Mothered: A Short Horror Experience With An Unforgettable Aesthetic

Carraig Úa Raghallaigh
Backrooms Gaming
Published in
3 min readJan 9, 2024

Mothered is a brief 1–2 hour experience that is unsettling, uncanny and has some of the best atmosphere I’ve seen in a game in years. It’s hard to articulate just why it’s so unique, but it doesn’t feel like anything else I’ve played in the horror genre recently.

A lot of it has to do with the graphics. Everything here is done in this uncanny kind of Bryce 3D style. Playing this feels as if you had wandered into the corridors of the art on the back of an old compact disc.

The lonely setting of a house in the middle of an almost barren landscape is deliberately fake looking; as if the world has been created in an outdated 3D software rendering program, which is what’s so interesting about it.

The only request made of you as the player is that you spend a week with “Mother”. As soon as you are dropped off at the house on a dark and stormy night, you know something is wrong; you aren’t allowed to enter most of the rooms in the house, and you go to bed by yourself. Without spoiling things too much, neglect is simply one of the themes at play- and the forced nature of your relationship with those who live in the house.

One of the things that felt eerie was the way you are told to eat your breakfast; but it turns out you’ve been eating dirt. It’s done in such a way though, where you feel like you have to perform the act of eating breakfast and it’s not about what it is. It’s kind of sickening.

It asks you to examine the roles in which you are forced to play in this strange house, and I don’t think I’ve ever really seen a narrative where you are afraid of something, but it’s also kind of afraid of you and that’s the horror. Are you the protagonist or the antagonist in this house?

Some of the imagery is as beautiful as it is unnerving.

Mothered is definitely a game I instead look forward to going back to and reinterpreting again. The one thing it does that I think so far only videogames and music have done, is make use of an uncanny, vaporwave aesthetic. You can read elsewhere about why this genre is so pervasive online, whether it’s nostalgia or parody, but it’s post-modern drawing attention to simulated realities is more at home in videogames and music than it is in film, so far a least, though I imagine it’s only a matter of time before this kind of thing enters the zeitgeist.
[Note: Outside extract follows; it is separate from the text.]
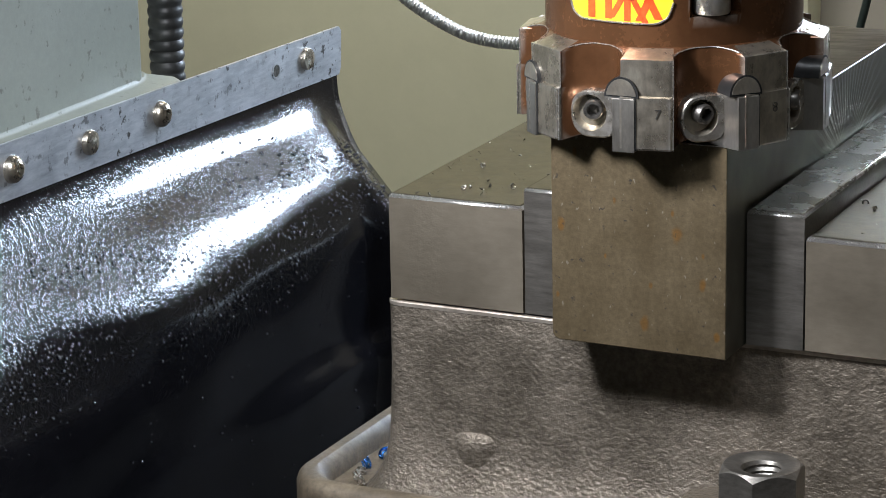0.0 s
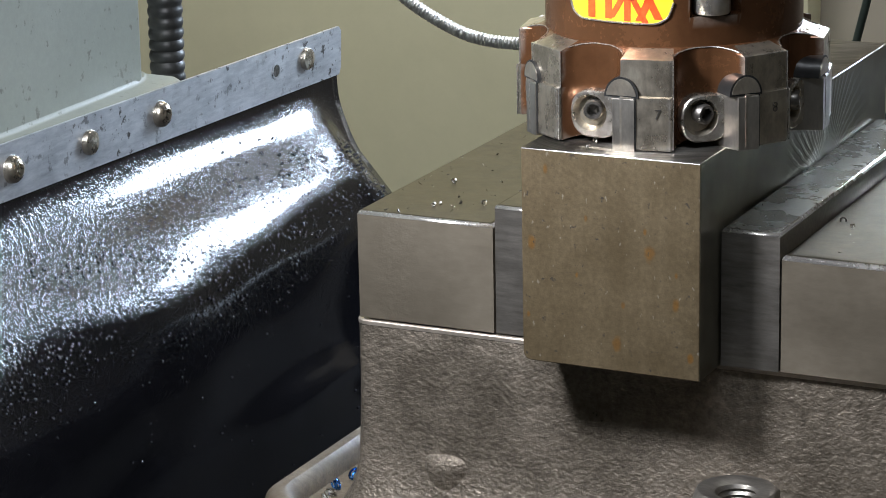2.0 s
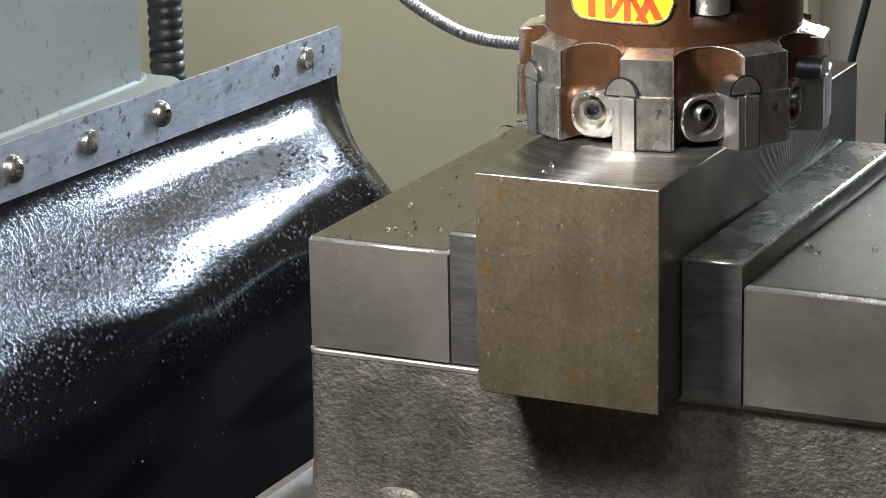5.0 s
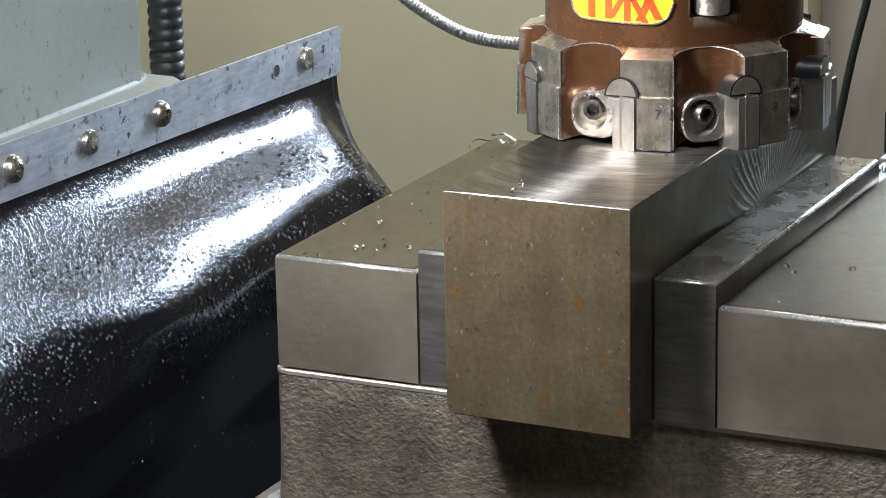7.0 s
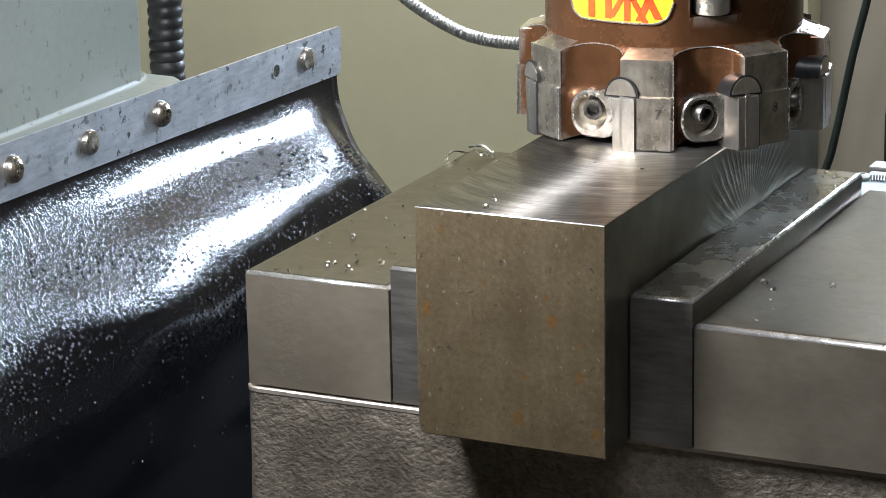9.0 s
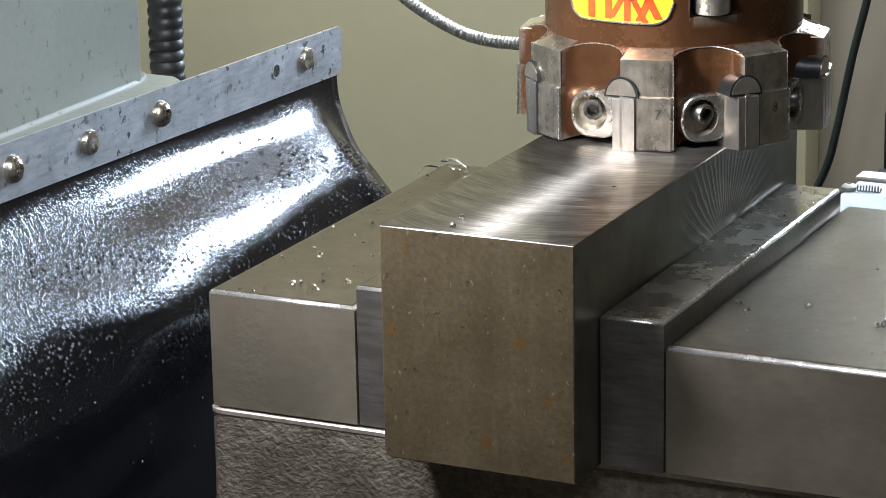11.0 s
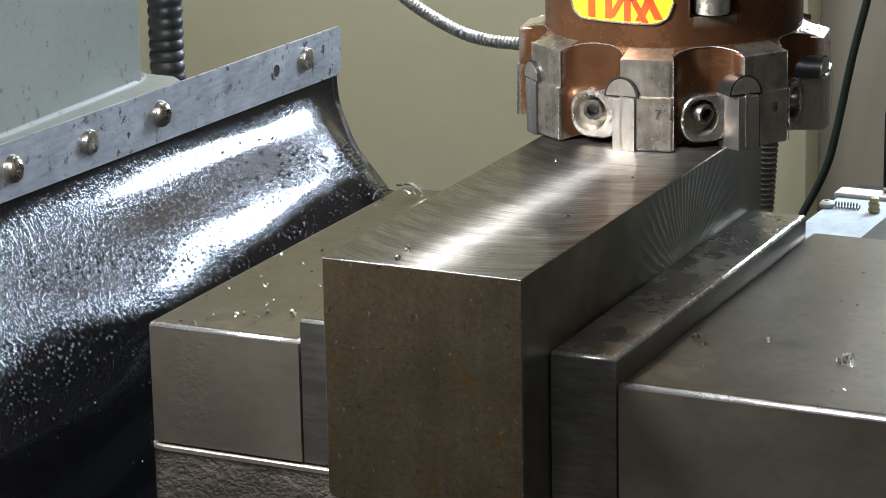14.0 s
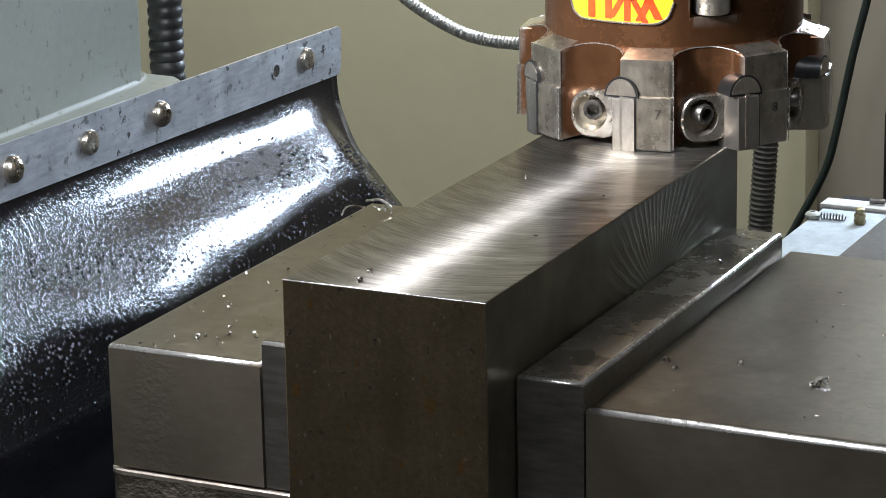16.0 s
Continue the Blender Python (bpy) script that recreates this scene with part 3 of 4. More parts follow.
def face_mill():
    ob = empty("face_mill", CX, CY, 0.0, "bronze brown face milling cutter with eight steel teeth", "milling cutter")
    bm = bmesh.new()
    zs = [0.0004, 0.001, 0.003, 0.006, 0.010, 0.014, 0.0164, 0.0168, 0.020, 0.024, 0.027, 0.0275, 0.0278, 0.0281, 0.0284, 0.0287, 0.0290, 0.0293, 0.0296, 0.0299, 0.0302, 0.0305, 0.033, 0.036, 0.0390, 0.0394, 0.045, 0.05, 0.06, 0.075, 0.09]
    n = 360
    rows = []
    for z in zs:
        row = []
        for i in range(n):
            d = -180 + i
            r, _ = mill_radius(d, z)
            if z <= 0.0005:
                r -= 0.0004
            a = (d - TEETH[0]) % 45
            rise = 0.0022 * math.sin(math.pi * (a - 19) / 26) ** 0.7 if 19 < a < 45 and z < 0.014 else 0.0
            row.append(bm.verts.new((r * math.cos(radians(d)), r * math.sin(radians(d)), z + rise * (1 - z / 0.014))))
        rows.append(row)
    for j, (a, b) in enumerate(zip(rows, rows[1:])):
        for i in range(n):
            f = bm.faces.new((a[i], a[(i + 1) % n], b[(i + 1) % n], b[i]))
            zc = (zs[j] + zs[j + 1]) / 2
            f.material_index = mill_radius(-180 + i + 0.5, zc)[1]
    ring = [bm.verts.new((0.030 * math.cos(radians(-180 + i)), 0.030 * math.sin(radians(-180 + i)), 0.0026)) for i in range(n)]
    for i in range(n):
        bm.faces.new((rows[0][(i + 1) % n], rows[0][i], ring[i], ring[(i + 1) % n]))
    bm.faces.new(ring)
    bm.faces.new(rows[-1])
    part("cutter_body", bm, [BROWN, TOOTH], ob, angle=28)
    part("arbor", lathe([(0.030, 0.088), (0.034, 0.092), (0.034, 0.16), (0.05, 0.17), (0.05, 0.399)], 48), TOOTH, ob)
    # bright worn edges: the arch over each gullet and the upright edge of each land
    for a in TEETH:
        arch = []
        for i in range(25):
            q = 0.02 + 0.96 * i / 24
            rg = max(0.0476 - 0.0077 * min(1, math.sin(math.pi * q) ** 0.38 * 1.03), 0.0399)
            z = 0.0278 + 0.0022 * (0.0476 - rg) / 0.0076
            d = radians(a + 19.0 + 26.0 * q)
            arch.append(Vector(((rg + 0.0001) * math.cos(d), (rg + 0.0001) * math.sin(d), z)))
        part("worn_edge", sweep(arch, lambda run: 0.00019 + 0.00007 * noise.noise((run * 900, a, 0)), 6), EDGE, ob, "bright worn edge")
        d = radians(a + 19.0)
        side = [Vector((r * math.cos(d), r * math.sin(d), z)) for r, z in ((0.0479, 0.0278), (0.0479, 0.0168), (0.0488, 0.0164), (0.0488, 0.0006))]
        part("worn_edge", sweep(side, 0.00016, 6), EDGE, ob)
    # inserts, their round clamping caps, wedges with socket screws
    for a in TEETH:
        spin = Matrix.Rotation(radians(a), 4, "Z")
        # upright plate flush with its tooth: x outwards, y round the cutter
        bm = bmesh.new()
        add_prism(bm, [(0.0488, 0.0045), (0.0360, 0.0045), (0.0360, -0.0060), (0.0385, -0.0060), (0.0488, -0.0023)], -0.0002, 0.0161, 0.0003, 1)
        part("insert", bm, CARBIDE, ob, "worn grey carbide insert", at=spin, smooth=False)
        part("insert_joint", box((0.0355, 0.00452, 0.0004), (0.0485, 0.00487, 0.0164)), BLACK, ob, at=spin, smooth=False)
        bm = bmesh.new()
        half = [(0.0051 * math.cos(math.pi * i / 14), 0.0058 * math.sin(math.pi * i / 14)) for i in range(15)]
        t = bmesh.new()
        back = [t.verts.new((0.038, 0.0003 + y, 0.0165 + z)) for y, z in half]
        front = [t.verts.new((0.0485, 0.0003 + y, 0.0165 + z)) for y, z in half]
        t.faces.new(back)
        t.faces.new(front[::-1])
        for i in range(15):
            t.faces.new((back[i], back[(i + 1) % 15], front[(i + 1) % 15], front[i]))
        bmesh.ops.bevel(t, geom=t.edges[:], offset=0.0004, segments=2, affect="EDGES")
        merge(bm, t)
        part("insert_seat", bm, TOOTH, ob, "half round steel insert seat", at=spin)
        part("seat_joint", half_disc(0.0054, 0.0062, 0.0003, 0.0163, 0.0380, 0.0483), BLACK, ob, at=spin)
        # wedge: its face looks outwards and towards the gullet
        m = Matrix.Rotation(radians(a - 15.8), 4, "Z") @ Matrix.Translation((0.0445, 0.0004, 0.0096)) @ Matrix.Rotation(radians(13), 4, "Z") @ Matrix.Rotation(radians(90), 4, "Y") @ Matrix.Rotation(radians(90), 4, "Z")
        t = bmesh.new()
        n = 32
        loops = []
        for rad, depth in (("o", -0.006), ("o", -0.0005), ("i", 0.0), (0.0056, 0.0), (0.0053, -0.0005), (0.0046, -0.0027), (0.0004, -0.0028)):
            ring = []
            for i in range(n):
                b = 2 * math.pi * i / n
                c, s = math.cos(b), math.sin(b)
                if isinstance(rad, str):
                    p = 4.5 if c > 0 else 2.3
                    q = 1 / ((abs(c) / (0.0082 if c > 0 else 0.0063)) ** p + (abs(s) / (0.0068 if s > 0 else 0.0076)) ** p) ** (1 / p)
                    q -= 0.0005 if rad == "i" else 0
                else:
                    q = rad
                ring.append(t.verts.new((q * c, q * s, depth)))
            loops.append(ring)
        for la, lb in zip(loops, loops[1:]):
            for i in range(n):
                t.faces.new((la[i], la[(i + 1) % n], lb[(i + 1) % n], lb[i]))
        t.faces.new(loops[-1])
        bm = bmesh.new()
        merge(bm, t)
        w = part("wedge", bm, TOOTH, ob, "steel clamping wedge with a socket screw", at=m, angle=35)
        part("socket_screw", lathe([(0.0030, -0.0028), (0.0031, 0.0002), (0.0027, 0.0008), (0.0019, 0.0008), (0.0017, -0.0022), (0.0002, -0.0023)], 18), SCREWDARK, w, at=Matrix.Translation((0.0012, 0.0010, 0.0)) @ Matrix.Rotation(radians(16), 4, "Y"))
    for deg, ch in ((-74.5, "7"), (-30.5, "8")):
        engraved(ch, 0.0042, SCREWDARK, ob, Matrix.Rotation(radians(deg), 4, "Z") @ Matrix.Translation((0.04862, 0, 0.0115)) @ Matrix.Rotation(radians(90), 4, "Z") @ Matrix.Rotation(radians(90), 4, "X"))
    # drive screw in the pocket of the neck
    s = math.radians(-51)
    part("drive_screw", lathe([(0.0052, 0.0396), (0.0057, 0.0404), (0.0057, 0.060)], 28), TOOTH, ob, "round steel drive screw", at=Matrix.Translation((0.0366 * math.cos(s), 0.0366 * math.sin(s), 0)))
    # sticker: a rounded label bent round the neck, lettering as plain bars
    def curved(name, poly_fn, z0, z1, a0, a1, r, material, parent, label=""):
        bm = bmesh.new()
        na, nz = 40, 14
        grid = {}
        for i in range(na + 1):
            for j in range(nz + 1):
                a, z = poly_fn(i / na, j / nz, a0, a1, z0, z1)
                grid[i, j] = bm.verts.new((r * math.cos(radians(a)), r * math.sin(radians(a)), z))
        for i in range(na):
            for j in range(nz):
                bm.faces.new((grid[i, j], grid[i + 1, j], grid[i + 1, j + 1], grid[i, j + 1]))
        return part(name, bm, material, parent, label)

    def pill(u, v, a0, a1, z0, z1):
        x = 2 * u - 1
        e = 0.62
        k = 1.0 if abs(x) < e else math.sqrt(max(0.0, 1 - ((abs(x) - e) / (1 - e)) ** 2))
        return lerp(a0, a1, u), lerp((z0 + z1) / 2, lerp(z0, z1, v), k)

    def plain(u, v, a0, a1, z0, z1):
        return lerp(a0, a1, u), lerp(z0, z1, v)

    def slant(u, v, a0, a1, z0, z1):
        return lerp(a0, a1, u) + (v - 0.5) * 6, lerp(z0, z1, v)

    def slant2(u, v, a0, a1, z0, z1):
        return lerp(a0, a1, u) - (v - 0.5) * 6, lerp(z0, z1, v)

    st1 = curved("sticker", pill, 0.0371, 0.0502, -119.5, -69, 0.0400, YELLOW, ob, "worn yellow and red maker's sticker")
    for fn, a0, a1, z0, z1 in ((plain, -108.5, -104.5, 0.0378, 0.0450), (plain, -114, -100, 0.0446, 0.0470), (plain, -99.5, -96, 0.0380, 0.046), (slant, -95, -92, 0.0384, 0.0455),
                               (plain, -90.5, -87.5, 0.0376, 0.044), (slant2, -85.5, -82.5, 0.0374, 0.045), (slant, -82.5, -79.0, 0.0378, 0.047), (slant2, -80, -76.5, 0.0384, 0.047)):
        curved("red_bar", fn, z0, z1, a0, a1, 0.04008, RED, st1)
    curved("dark_bar", plain, 0.0440, 0.0446, -104, -86, 0.04014, BLACK, st1)
    rim = spline([(0.0402 * math.cos(radians(p[0])), 0.0402 * math.sin(radians(p[0])), p[1]) for p in [pill(i / 24, 0, -119.5, -69, 0.0371, 0.0502) for i in range(25)]], 3)
    part("sticker_rim", sweep(rim, 0.00035, 6), EDGE, st1)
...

Maybe it works well in videogames because there are certain rules established between the player and the medium, they haven’t been broken as extensively as other art forms where deconstruction has already been a trend for some time.

I do think Mothered is one of these games if you’ve got the right mentality going in, and you like horror games, it may leave a very strong impression.

But for all it’s bold narrative ideas, which at times turn in on itself; and some that have even been done before, it’s the actual visual style and mood which will stay with you.

Anything that makes you feel something new in the horror gene is worth playing, and you can check out Mothered on Itcho, Nintendo Switch and Xbox One/PS4. I recommend the Switch version as the graphics and lighting seem a little more stripped back, in a good way that suits the game better.